The Advertiser 2020-08-20 08:25:00

Wesfarmers has booked full-year earnings of more than $2 billion after the Federal Government’s COVID-19 stimulus measures boosted retail sales.

The 2019-20 net profit was an 8.2 per cent improvement on the previous financial year when it racked up costs for the Coles demerger.

The latest result came after the group took a $525 million pre-tax impairment relating to closing underperforming Target stores and converting some into Kmarts.

The diversified conglomerate’s revenue jumped by more than 10 per cent due to higher retail sales, particularly at its cash cow Bunnings hardware chain and also Officeworks as customers spent more time working, learning and doing projects at home.

Sales growth was also strong for Kmart despite volatile trading conditions, Wesfarmers said, while online sales overall jumped 60 per cent, with the recent acquisition of online department store Catch proving a smart move.
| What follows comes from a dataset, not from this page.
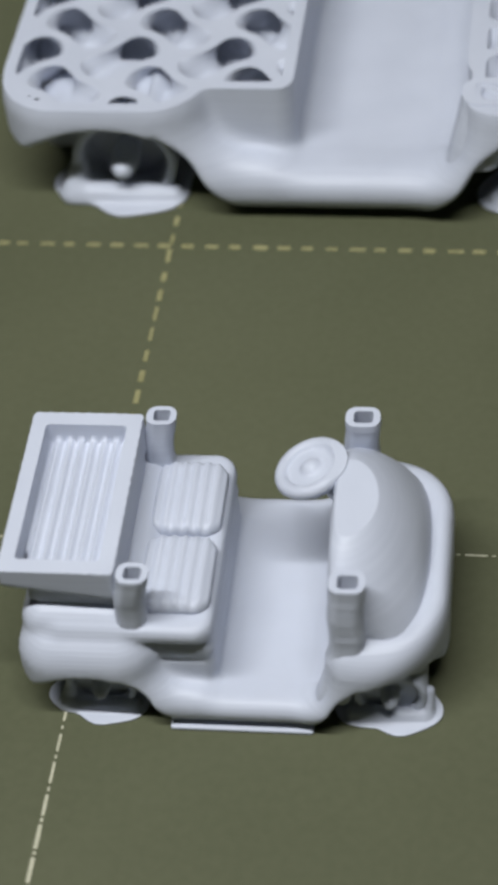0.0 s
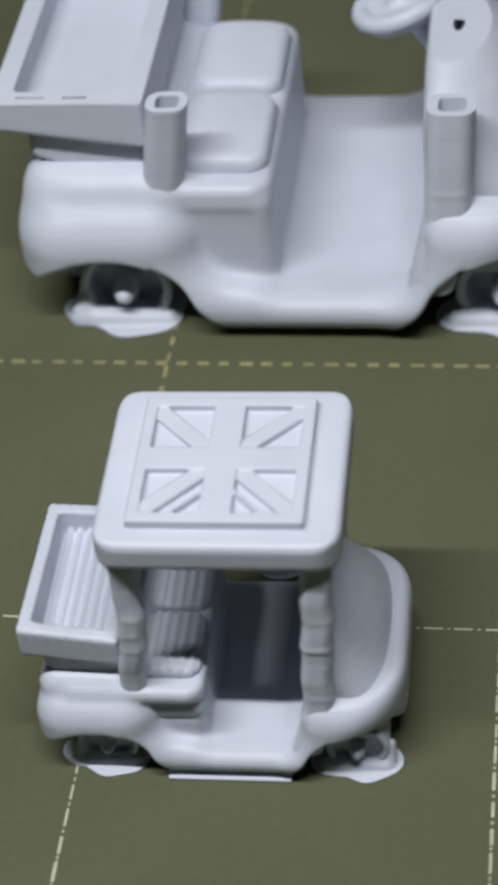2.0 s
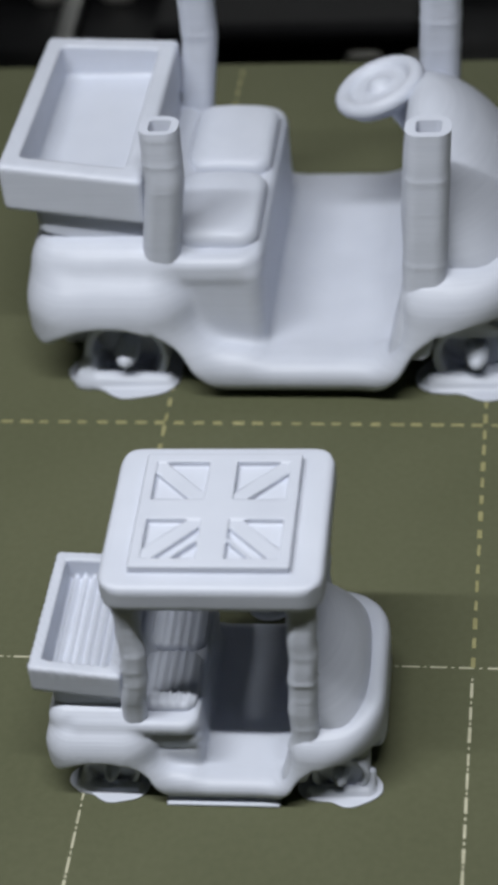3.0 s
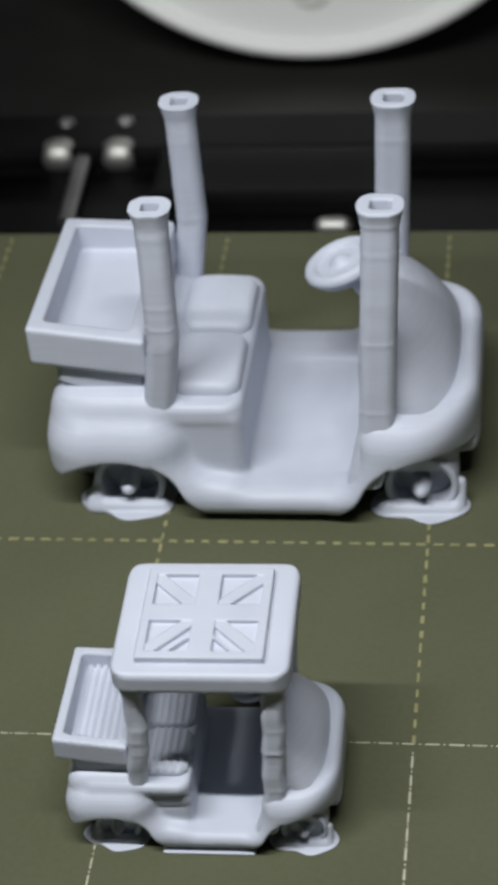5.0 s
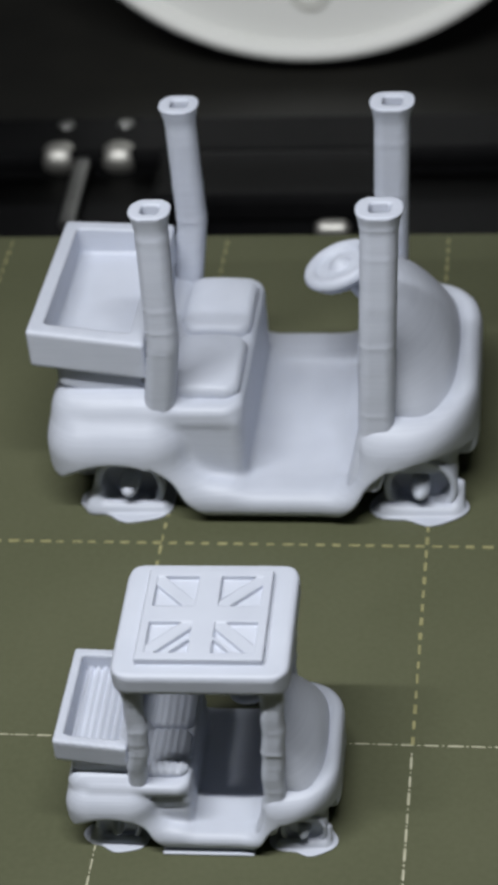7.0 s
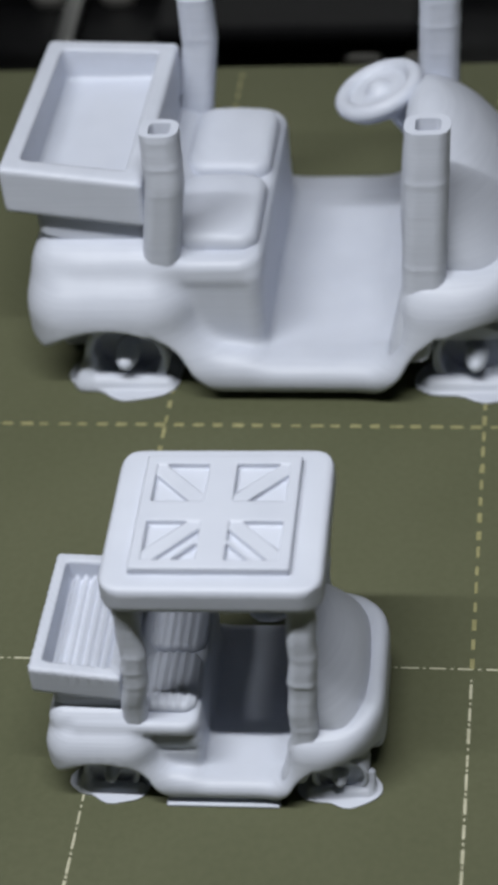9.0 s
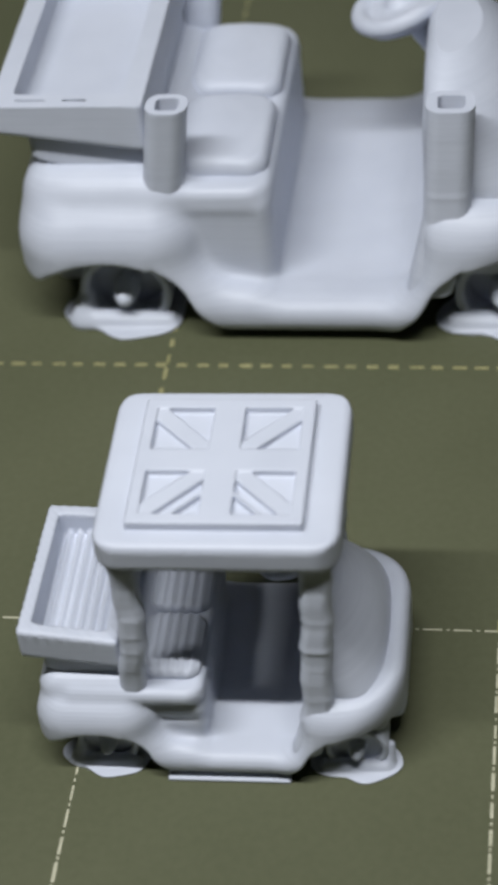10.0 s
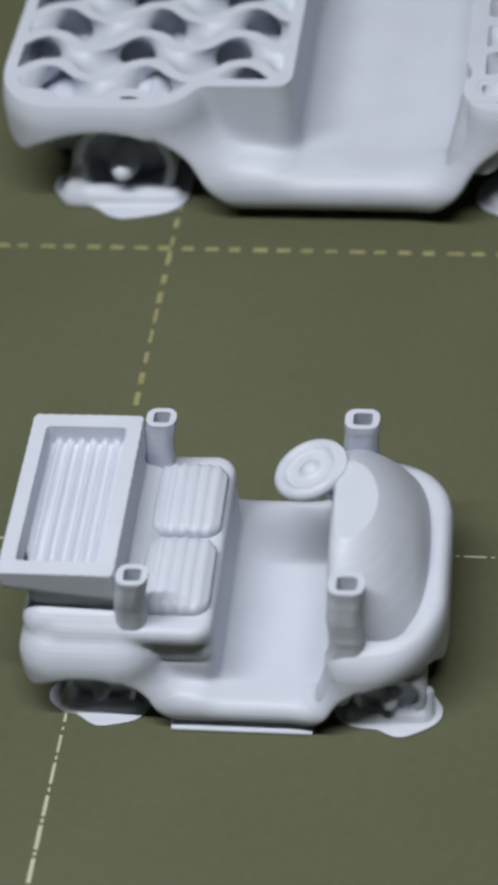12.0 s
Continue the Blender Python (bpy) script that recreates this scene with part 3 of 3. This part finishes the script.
# ---- clock behind the printer ----
clock = tagged(new("wall_clock"), "round cream clock with faded grey numerals", "clock")
CLOCK_R = 0.087
part("case", lathe([(CLOCK_R * 0.96, -0.012), (CLOCK_R, -0.008), (CLOCK_R, 0.0), (CLOCK_R * 0.985, 0.004), (CLOCK_R * 0.955, 0.005), (CLOCK_R * 0.935, 0.002), (CLOCK_R * 0.93, 0.0005)], 96), CLOCK_WHITE, clock)
for hour in range(1, 13):
    a = radians(90 - 30 * hour)
    data = bpy.data.curves.new("numeral", "FONT")
    data.body, data.size, data.extrude, data.align_x, data.align_y = str(hour), CLOCK_R * 0.36, 0.0003, "CENTER", "CENTER"
    data.materials.append(CLOCK_INK)
    ob = new("numeral", data)
    ob.parent = clock
    ob.location = (0.71 * CLOCK_R * math.cos(a), 0.71 * CLOCK_R * math.sin(a), 0.0012)
display = part("display", block(CLOCK_R * 0.86, CLOCK_R * 0.20, 0.002, (CLOCK_R * 0.08, -CLOCK_R * 0.38, 0.0008), 0.0004), LCD, clock)
for dx in (-0.28, -0.16):
    part("digit_bar", block(CLOCK_R * 0.09, CLOCK_R * 0.15, 0.0006, (CLOCK_R * dx, -CLOCK_R * 0.38, 0.0021), 0.0002), LCD_DARK, display)
clock.matrix_basis = pose(0.0030, 0.272, 0.0474, 80, 0, 0)


# ---- what moves: the layers of both prints and the rod ----
BACK = 12.04


def when(height, growth):
    for (t0, z0), (t1, z1) in zip(growth, growth[1:]):
        if height <= z1:
            return t0 + (t1 - t0) * (height - z0) / (z1 - z0)
    return 5.95


def motions():
    one = 1 / FPS
    for ob, height, growth in LAYERS:
        t = max(when(height, growth), 0.0)
        down, up = pose(0, 0, -height - 0.004), pose(0, 0, 0)
        first = max(round(t * FPS), 1) * one
        last = max(first + 2 * one, round((BACK - t) * FPS) * one)
        rows = [(0, down)] + ([(first - one, down)] if first > 1.5 * one else []) + [(first, up), (last, up)]
        if last + one < 12.0 - 0.5 * one:
            rows += [(last + one, down), (12.0, down)]
        else:
            rows += [(12.0, up)]
        walk(ob, rows)
    up = GROWTH[1.0]
    walk(rod, [(t, pose(0.02, 0.090, z + 0.0125)) for t, z in up] + [(min(BACK - t, 12.0), pose(0.02, 0.090, z + 0.0125)) for t, z in reversed(up[:-1])])


motions()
The group said restrictions in Victoria and New Zealand would likely affect sales, but the outlook was generally for higher demand across its retailers.

“Online sales have increased significantly through July and August across all retail businesses,” Wesfarmers said.

But sales would be affected by the gradual removal of government stimulus measures.

“The continued impact of COVID-19 and potential government responses presents significant uncertainty for the operating environment,” Wesfarmers said.

The group declared a final dividend of 77 cents per share, bringing the full-year payout to $1.52 per share.